Each patchwise sampling step in NoiseAR can be interpreted as an action in an M-step MDP, with the state comprising past patches and control signals.
Reward signals (e.g., from preference models or human raters) can be used to fine-tune the noise-sampling policy using policy-gradient or direct preference optimization (DPO).
NoiseAR-DPO yields statistically significant improvements in human-preference metrics beyond maximum-likelihood NLL training.

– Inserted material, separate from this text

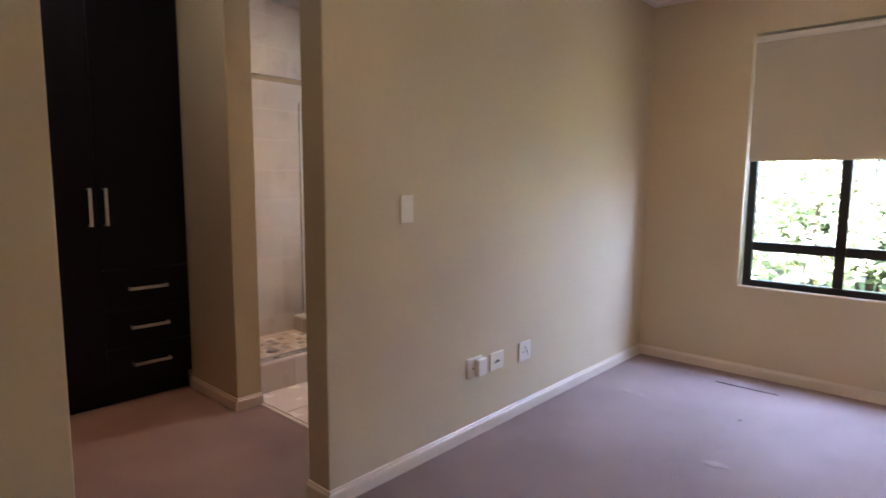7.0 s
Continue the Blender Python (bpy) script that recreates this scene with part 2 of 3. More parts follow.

This framework suggests a broader applicability of backward noise initialization to any probabilistically structured sequential generation process wherein the initial random state can be treated as a controllable policy over high-dimensional latent actions (Li et al., 2 Jun 2025).

7. Monitoring, Hyperparameters, and Best Practices

For neural feedback alignment:

Monitor the average alignment angle $\bar{\theta}$ and effective rank erank( $W_l$ ).
Stop pretraining when $\bar{\theta}$ plateaus, typically after 20–50% of pretraining iterations.
Fixed Gaussian for feedback weight initialization suffices; no layerwise re-initialization is necessary.

For NoiseAR and similar autoregressive priors:

Patch size ( $P$ ), autoregressive network depth, and control embedding affect expressiveness and controllability.
Auxiliary $\ell_2$ losses can stabilize noise-prediction training.
The NoiseAR prior is lightweight relative to the denoiser, adding minimal inference overhead.

For SBS and physical backward noise:

Operating regimes should respect the assumptions of the underlying stochastic calculus (e.g., white-noise, Markov, undepleted pump).
SNR can be optimized by adjusting pump power, acoustic attenuation, and guide length (Nieves et al., 2020).

In summary, backward noise initialization denotes the principled injection or learning of noise distributions at the "start" or in backward feedback channels of generative, learning, or physical systems. Across diverse domains, properly structured backward noise initialization alleviates key deficiencies of classical random or deterministic initialization, fostering better controllability, sample quality, generalization, and physical signal optimization.